◆ **Written task**:
Omit all pictures, then retype the data exactly as given.

◆ **Data segment**:
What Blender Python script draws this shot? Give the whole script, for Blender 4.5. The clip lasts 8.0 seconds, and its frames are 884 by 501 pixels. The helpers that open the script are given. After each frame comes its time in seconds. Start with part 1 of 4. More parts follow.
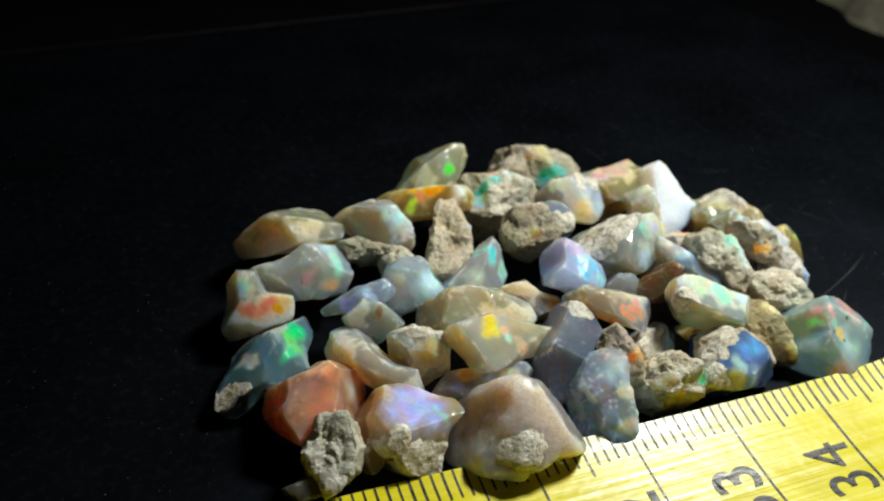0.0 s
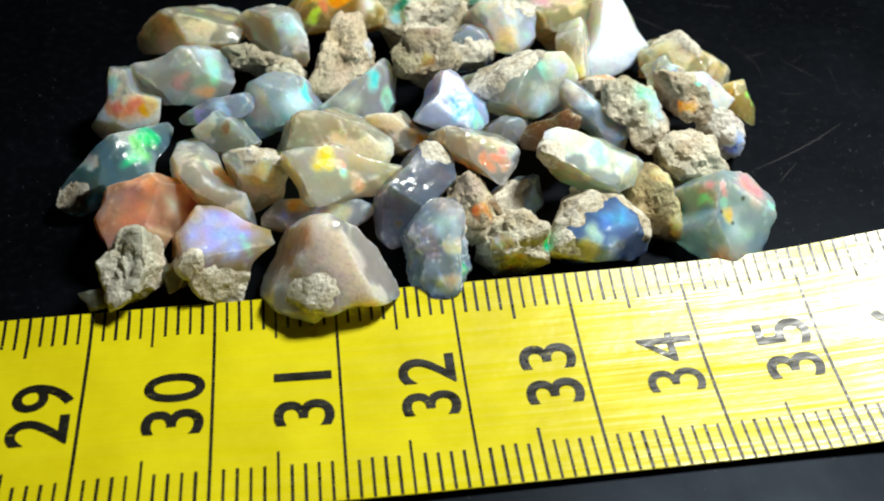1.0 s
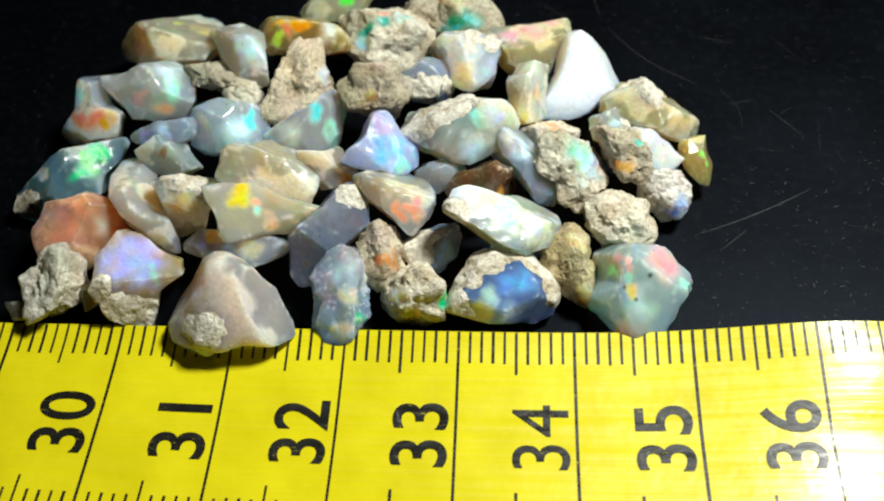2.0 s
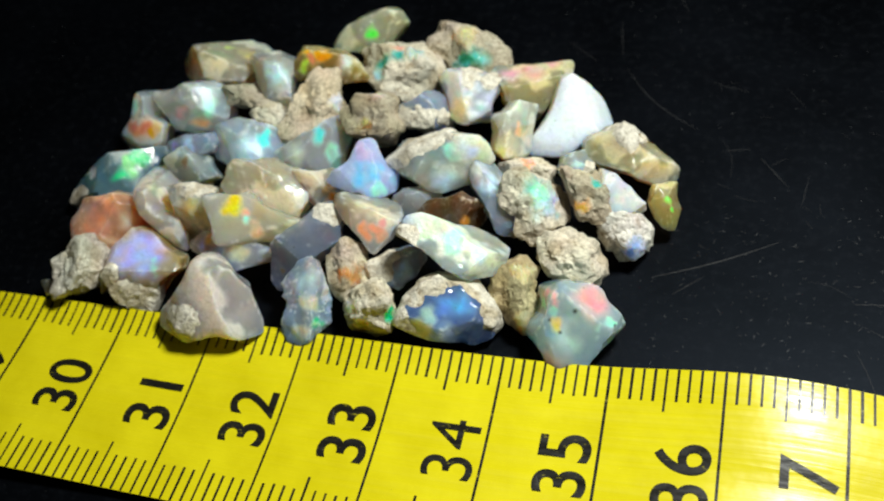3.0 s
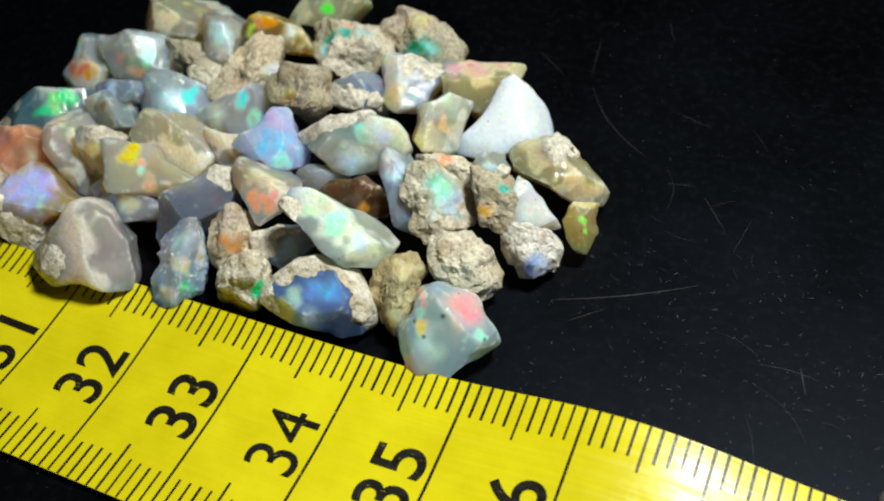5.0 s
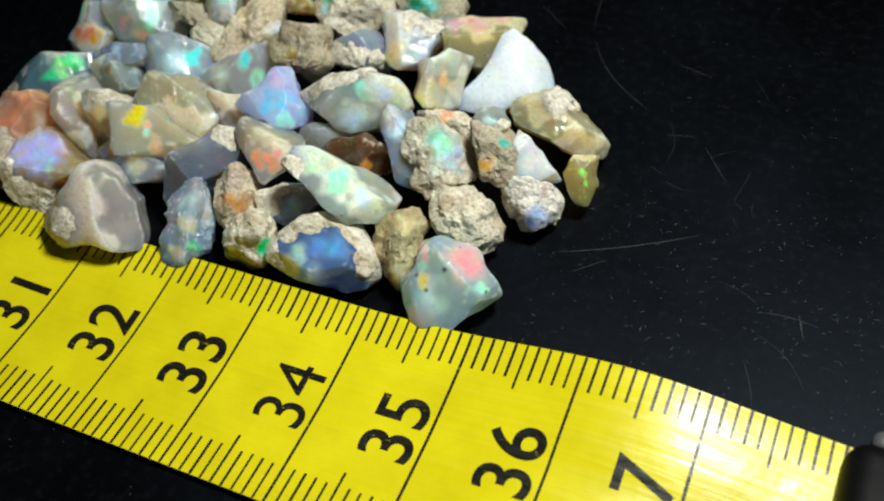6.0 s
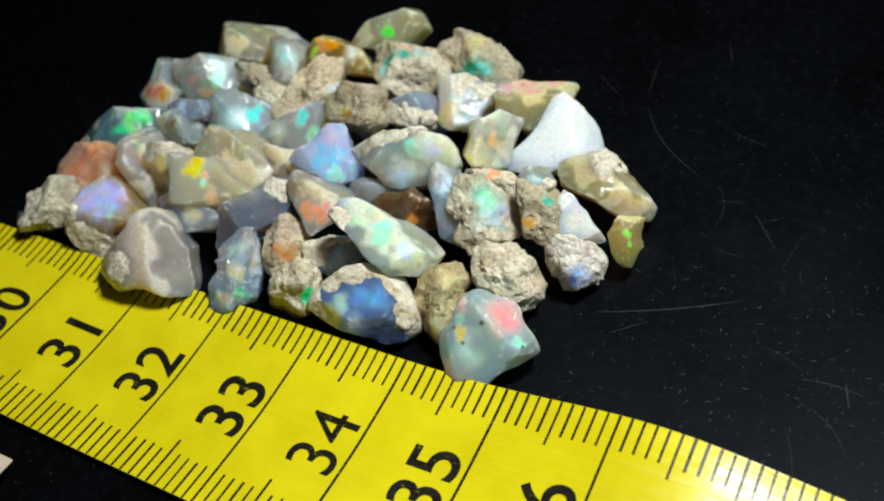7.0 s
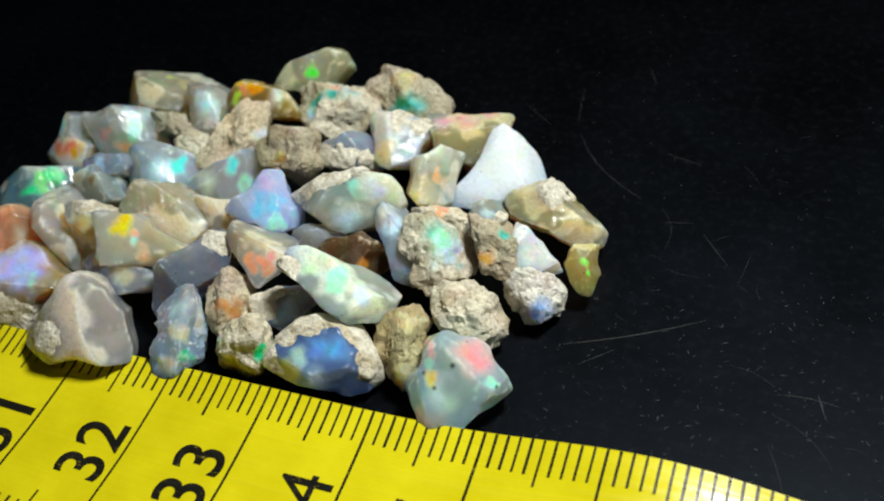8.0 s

◆ **Answer in full**:
What Blender Python script draws this shot? Give the whole script, for Blender 4.5. The clip lasts 8.0 seconds, and its frames are 884 by 501 pixels. The helpers that open the script are given. After each frame comes its time in seconds. Start with part 1 of 4. More parts follow.
0.0 s
1.0 s
2.0 s
3.0 s
5.0 s
6.0 s
7.0 s
8.0 s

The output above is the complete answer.